Monday, December 02, 2013

what our founding stories say about our identity

One of the richness of Uniting College is the diversity of students. Over the week I’ve marked work from a class that included a school principal, a chaplain, a church planter, an Anglican priest, a multi-cultural leader, a denominational worker – all working out how their ministry experiences have shaped their understanding of the practice of ministry. I’ve read about the spirituality of dissent, children’s spirituality, pioneer imaginations, leadership metaphors and gender perspectives. It’s been so rich.

Anyhow, one of the students was exploring the relationship between church, Kingdom and ministry. They began with tradition, including the Anglican Thirty-Nine Articles of Religion.

Article XIX defines how we view church on a local and global level:

‘Of the Church
The visible Church of Christ is a congregation of faithful men, in the which the pure Word of God is preached, and the Sacraments be duly ministered according to Christ’s ordinance in all those things that of necessity are requisite to the same.

As the Church of Jerusalem, Alexandria, and Antioch have erred: so also the Church of Rome hath erred, not only in their living and manner of Ceremonies, but also in matters of Faith.’
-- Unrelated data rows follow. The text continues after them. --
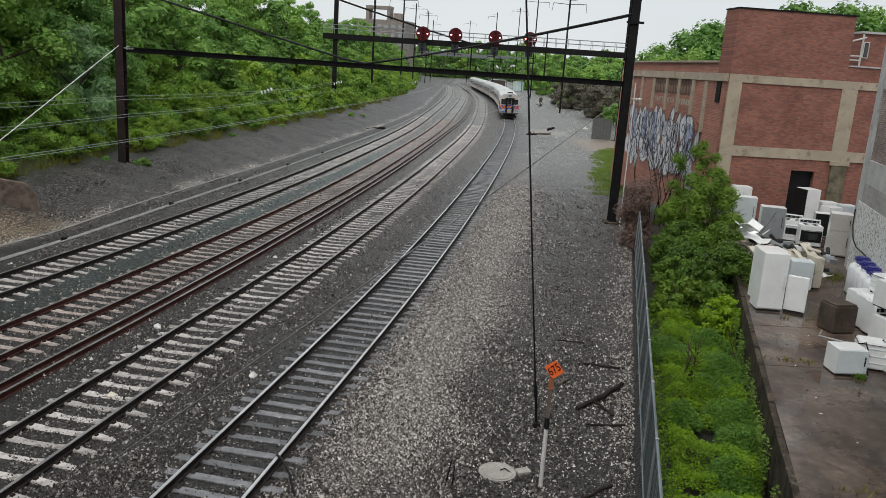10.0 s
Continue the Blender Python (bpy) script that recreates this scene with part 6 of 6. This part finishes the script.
unit(11.45, 17.9, 38, 0.75, 0.6, 0.82, "enamel", None, "white appliance with its door askew", "dishwasher")
washer(12.1, 18.3, 6, "white machine at the end of the row", 0.66, 0.6, 0.8)

for x, y, r, lab in ((12.5, 21.5, 14, "white machine in the back row"), (13.65, 21.4, 8, "white machine against the grey wall"), (13.2, 19.0, 4, "white machine near the heap's end"), (12.6, 18.9, 0, "white tub machine near the heap's end")):
    washer(x, y, r, lab, 0.6, 0.6, 0.86)
for x, y, z in ((12.75, 21.9, 0.93), (13.45, 21.3, 0.93)):
    washer(x, y, 9, "white machine stacked on another machine", 0.6, 0.58, 0.55, z=PAVE + z)

for pts, r, lab in (([(9.95, 18.2, 0.6), (10.1, 18.0, 0.72), (10.12, 17.8, 0.5), (10.05, 17.7, 0.2), (10.1, 17.65, 0.02)], 0.018, "black hose hanging from a machine"),
                    ([(10.5, 21.0, 0.02), (10.2, 20.5, 0.02), (10.7, 20.1, 0.02), (11.3, 20.05, 0.02)], 0.025, "grey hose lying on the wet yard"),
                    ([(11.7, 17.6, 0.02), (11.95, 17.2, 0.02), (12.1, 17.0, 0.3), (12.0, 17.5, 0.5)], 0.03, "pale hose curling from a machine"),
                    ([(12.1, 20.0, 1.0), (12.25, 19.9, 0.7), (12.1, 19.95, 0.3), (12.3, 19.85, 0.02)], 0.016, "black hose hanging from the heap")):
    bm = tube(bmesh.new(), [(a, b, PAVE + c) for a, b, c in pts], r)
    tagged(to_ob("hose", bm, "duct_grey" if "grey" in lab else "jug" if "pale" in lab else "cable"), lab, "hose", group="hoses among the appliances")
moss = np.random.default_rng(66)
blades("moss_tuft", "green tuft growing at the foot of a machine", [(9.82 + moss.normal(0, 0.07), 17.46 + moss.normal(0, 0.04), PAVE) for _ in range(90)], 0.12, "yard_leaf", 67, "grass")

# broken parts heaped between the refrigerators
rnd = random.Random(40)
for k in range(95):
    t = thing("scrap_part", "dirty white appliance part in a scrap heap", "scrap", pose(12.75 + rnd.gauss(0, 0.75), 29.2 + rnd.gauss(0, 1.1), PAVE + rnd.uniform(0.0, 0.65), rnd.uniform(-30, 30), rnd.uniform(-30, 30), rnd.uniform(0, 180)), group="scrap heap")
    bm = bmesh.new()
    box(bm, 0, 0, 0, rnd.uniform(0.35, 1.0), rnd.uniform(0.1, 0.4), rnd.choice((0.02, 0.03, 0.05, 0.16)), bevel=0.008)
    part("panel", bm, rnd.choice(("almond", "almond", "enamel", "enamel", "grey_panel", "brown_box")), t)
    if k % 3 == 0:
        bm = bmesh.new()
        rod(bm, (-0.1, 0, 0.2), (0.15, 0.05, 0.32), 0.07, seg=10)
        part("motor", bm, "seal", t)

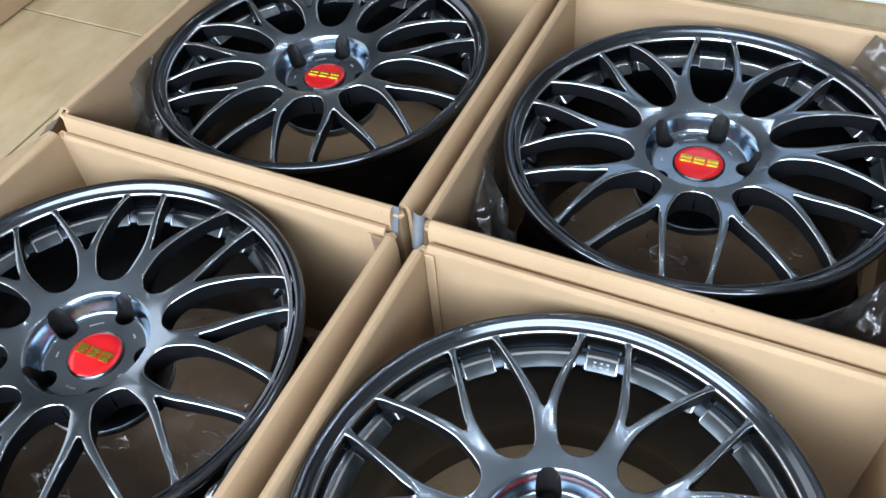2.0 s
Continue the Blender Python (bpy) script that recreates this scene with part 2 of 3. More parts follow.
# ---- the room: floor, walls, ceiling, openings ----
X0, X1, Y0, Y1, TOP = -4.0, 3.6, -2.4, 3.3, 3.2
floor = structure("floor", block(X0 - 0.2, X1 + 0.2, Y0 - 0.2, Y1 + 0.2, -0.12, -0.004), GROUT, "tiled shop floor with dark grout joints")
structure("ground", block(-40, 40, -40, 40, -0.3, -0.13), ASPHALT, "grey paved ground outside the shop")
structure("ceiling", block(X0 - 0.2, X1 + 0.2, Y0 - 0.2, Y1 + 0.2, TOP, TOP + 0.15), CEILING, "plain grey painted ceiling")
structure("wall_right", block(X1, X1 + 0.2, Y0 - 0.2, Y1, -0.004, TOP), PLASTER, "plain plastered wall")


def wall_with_opening(name, along_x, at, lo, hi, a, b, head, sill=-0.004):
    bm = bmesh.new()
    for u0, u1, z0, z1 in ((lo, a, -0.004, TOP), (b, hi, -0.004, TOP), (a, b, head, TOP)) + (((a, b, -0.004, sill),) if sill > 0 else ()):
        piece = block(u0, u1, at - 0.2, at, z0, z1) if along_x else block(at - 0.2, at, u0, u1, z0, z1)
        me = bpy.data.meshes.new("piece")
        piece.to_mesh(me)
        piece.free()
        bm.from_mesh(me)
        bpy.data.meshes.remove(me)
    return structure(name, bm, PLASTER, "plastered wall with a wide open shopfront")


wall_with_opening("wall_front", True, Y0, X0 - 0.2, X1, -2.4, 2.8, 2.70)
wall_with_opening("wall_back", True, Y1 + 0.2, X0 - 0.2, X1 + 0.2, -1.0, 0.6, 3.12, 1.88)
wall_with_opening("wall_left", False, X0, Y0, Y1, -2.1, 1.4, 3.08)

# ---- cardboard cartons ----
WALL, FOLD = 0.005, 0.005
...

So what does this found story say about identity? What has got me thinking is the second paragraph. The church has erred. Does this introduce humility, that we’re a group of pilgrims who will continue to err? And so all our ongoing ceremonies, all our “fresh expressions” of living and worship and theological writings, will have the potential to err?

Or does this introduce an arrogance, that they’ve made mistakes and so we should separate ourselves from them, because we’re more pure and holy?

Both approaches have huge implications for being one, worldwide, catholic church. Either you are part of an erring community, and so will see other denominations and churches in history as humble, fellow failing pilgrims. Or you will see yourself as better than other denominations and churches in history and will remain ever eager to point out their erring, while being forever eager to maintain your own purity through separation.

I find it intriguing to then lay this alongside the founding stories of the emerging church. There are many instances of new forms of church starting because they are aware of the erring of other forms. Does this, has this, led to a humility, an acceptance of the erring of other forms of church? Or has this led to a separation, a relentless pursuit of purity?

And, finally, does this Anglican ecclesiology, have any impact today on the development of fresh expressions, which owes so much to the energy and vision of the Anglican denomination in England?